## [WHAT IS NEEDED]
Starting with the first line below, extract each line through the one that contains "TRIM_WHITE, fascia=TRIM, gutter=TRIM_DARK)", inclusive, excluding pictures.

## [DATASET EXCERPT]
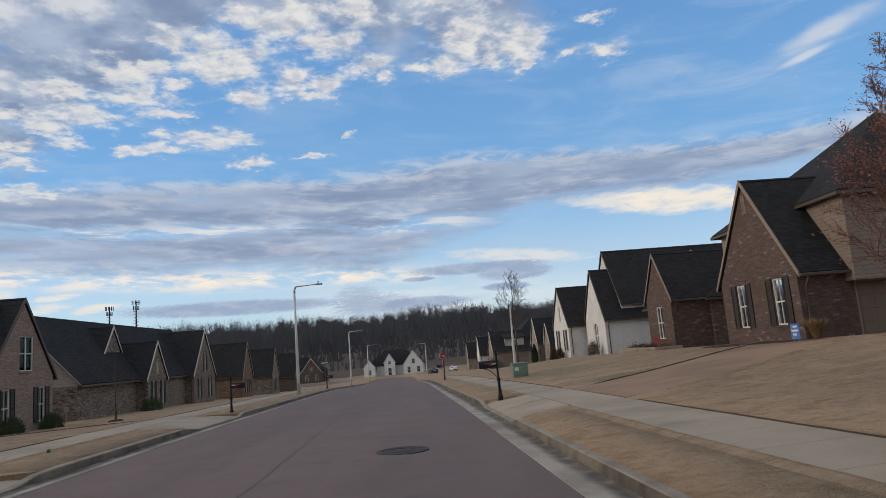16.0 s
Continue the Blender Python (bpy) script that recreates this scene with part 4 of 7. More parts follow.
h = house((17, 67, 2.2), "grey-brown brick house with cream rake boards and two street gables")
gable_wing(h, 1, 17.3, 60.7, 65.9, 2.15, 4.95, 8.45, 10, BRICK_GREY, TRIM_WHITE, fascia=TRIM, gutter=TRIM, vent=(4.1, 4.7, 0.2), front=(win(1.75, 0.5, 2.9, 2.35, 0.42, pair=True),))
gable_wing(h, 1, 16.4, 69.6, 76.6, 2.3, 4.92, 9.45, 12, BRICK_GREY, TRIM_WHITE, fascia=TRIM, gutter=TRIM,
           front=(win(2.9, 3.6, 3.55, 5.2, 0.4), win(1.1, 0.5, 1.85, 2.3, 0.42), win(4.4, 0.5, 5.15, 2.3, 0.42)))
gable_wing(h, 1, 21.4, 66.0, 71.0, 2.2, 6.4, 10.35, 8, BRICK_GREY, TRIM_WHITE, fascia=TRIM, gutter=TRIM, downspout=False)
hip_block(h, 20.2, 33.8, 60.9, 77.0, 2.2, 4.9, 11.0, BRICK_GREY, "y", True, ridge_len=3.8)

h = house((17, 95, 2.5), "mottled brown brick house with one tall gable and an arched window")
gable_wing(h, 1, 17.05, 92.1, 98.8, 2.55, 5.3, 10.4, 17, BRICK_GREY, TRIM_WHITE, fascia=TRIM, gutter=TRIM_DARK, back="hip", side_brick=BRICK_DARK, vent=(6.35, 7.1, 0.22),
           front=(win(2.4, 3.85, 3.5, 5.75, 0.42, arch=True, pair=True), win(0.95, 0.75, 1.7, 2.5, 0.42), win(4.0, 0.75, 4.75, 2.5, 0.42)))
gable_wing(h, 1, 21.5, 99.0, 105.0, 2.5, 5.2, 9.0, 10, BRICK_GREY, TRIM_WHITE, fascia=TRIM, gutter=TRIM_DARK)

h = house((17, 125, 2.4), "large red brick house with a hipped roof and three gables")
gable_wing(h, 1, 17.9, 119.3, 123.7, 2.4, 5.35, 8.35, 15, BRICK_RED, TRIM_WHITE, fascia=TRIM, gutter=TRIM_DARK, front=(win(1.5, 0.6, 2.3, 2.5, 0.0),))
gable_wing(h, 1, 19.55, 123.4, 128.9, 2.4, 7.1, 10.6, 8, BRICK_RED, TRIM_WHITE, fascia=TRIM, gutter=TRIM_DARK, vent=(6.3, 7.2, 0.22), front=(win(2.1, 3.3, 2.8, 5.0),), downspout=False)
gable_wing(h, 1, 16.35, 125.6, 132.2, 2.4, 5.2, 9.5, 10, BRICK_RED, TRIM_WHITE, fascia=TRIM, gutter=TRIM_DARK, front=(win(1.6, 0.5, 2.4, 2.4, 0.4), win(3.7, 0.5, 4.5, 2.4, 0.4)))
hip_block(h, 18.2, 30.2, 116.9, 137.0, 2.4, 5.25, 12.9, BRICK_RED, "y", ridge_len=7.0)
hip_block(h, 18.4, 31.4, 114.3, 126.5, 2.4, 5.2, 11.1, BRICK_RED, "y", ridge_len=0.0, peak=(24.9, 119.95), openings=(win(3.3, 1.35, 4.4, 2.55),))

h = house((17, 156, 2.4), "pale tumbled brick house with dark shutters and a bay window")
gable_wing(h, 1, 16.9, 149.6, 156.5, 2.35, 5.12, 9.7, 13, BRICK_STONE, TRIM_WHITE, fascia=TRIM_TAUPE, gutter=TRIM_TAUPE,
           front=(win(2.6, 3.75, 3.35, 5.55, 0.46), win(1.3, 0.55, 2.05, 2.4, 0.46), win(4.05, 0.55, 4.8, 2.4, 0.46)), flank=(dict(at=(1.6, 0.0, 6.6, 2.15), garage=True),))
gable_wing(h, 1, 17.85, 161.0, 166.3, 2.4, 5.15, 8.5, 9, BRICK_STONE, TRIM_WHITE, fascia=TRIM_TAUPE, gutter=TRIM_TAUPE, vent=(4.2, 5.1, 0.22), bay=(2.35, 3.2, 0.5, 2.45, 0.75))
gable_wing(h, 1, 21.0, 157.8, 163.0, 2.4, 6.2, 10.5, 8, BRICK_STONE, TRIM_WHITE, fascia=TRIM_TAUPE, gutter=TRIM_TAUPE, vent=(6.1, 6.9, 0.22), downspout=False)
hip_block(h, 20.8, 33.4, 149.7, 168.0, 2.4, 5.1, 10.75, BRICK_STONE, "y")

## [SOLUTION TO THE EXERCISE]
16.0 s
Continue the Blender Python (bpy) script that recreates this scene with part 4 of 7. More parts follow.
h = house((17, 67, 2.2), "grey-brown brick house with cream rake boards and two street gables")
gable_wing(h, 1, 17.3, 60.7, 65.9, 2.15, 4.95, 8.45, 10, BRICK_GREY, TRIM_WHITE, fascia=TRIM, gutter=TRIM, vent=(4.1, 4.7, 0.2), front=(win(1.75, 0.5, 2.9, 2.35, 0.42, pair=True),))
gable_wing(h, 1, 16.4, 69.6, 76.6, 2.3, 4.92, 9.45, 12, BRICK_GREY, TRIM_WHITE, fascia=TRIM, gutter=TRIM,
           front=(win(2.9, 3.6, 3.55, 5.2, 0.4), win(1.1, 0.5, 1.85, 2.3, 0.42), win(4.4, 0.5, 5.15, 2.3, 0.42)))
gable_wing(h, 1, 21.4, 66.0, 71.0, 2.2, 6.4, 10.35, 8, BRICK_GREY, TRIM_WHITE, fascia=TRIM, gutter=TRIM, downspout=False)
hip_block(h, 20.2, 33.8, 60.9, 77.0, 2.2, 4.9, 11.0, BRICK_GREY, "y", True, ridge_len=3.8)

h = house((17, 95, 2.5), "mottled brown brick house with one tall gable and an arched window")
gable_wing(h, 1, 17.05, 92.1, 98.8, 2.55, 5.3, 10.4, 17, BRICK_GREY, TRIM_WHITE, fascia=TRIM, gutter=TRIM_DARK, back="hip", side_brick=BRICK_DARK, vent=(6.35, 7.1, 0.22),
           front=(win(2.4, 3.85, 3.5, 5.75, 0.42, arch=True, pair=True), win(0.95, 0.75, 1.7, 2.5, 0.42), win(4.0, 0.75, 4.75, 2.5, 0.42)))
gable_wing(h, 1, 21.5, 99.0, 105.0, 2.5, 5.2, 9.0, 10, BRICK_GREY, TRIM_WHITE, fascia=TRIM, gutter=TRIM_DARK)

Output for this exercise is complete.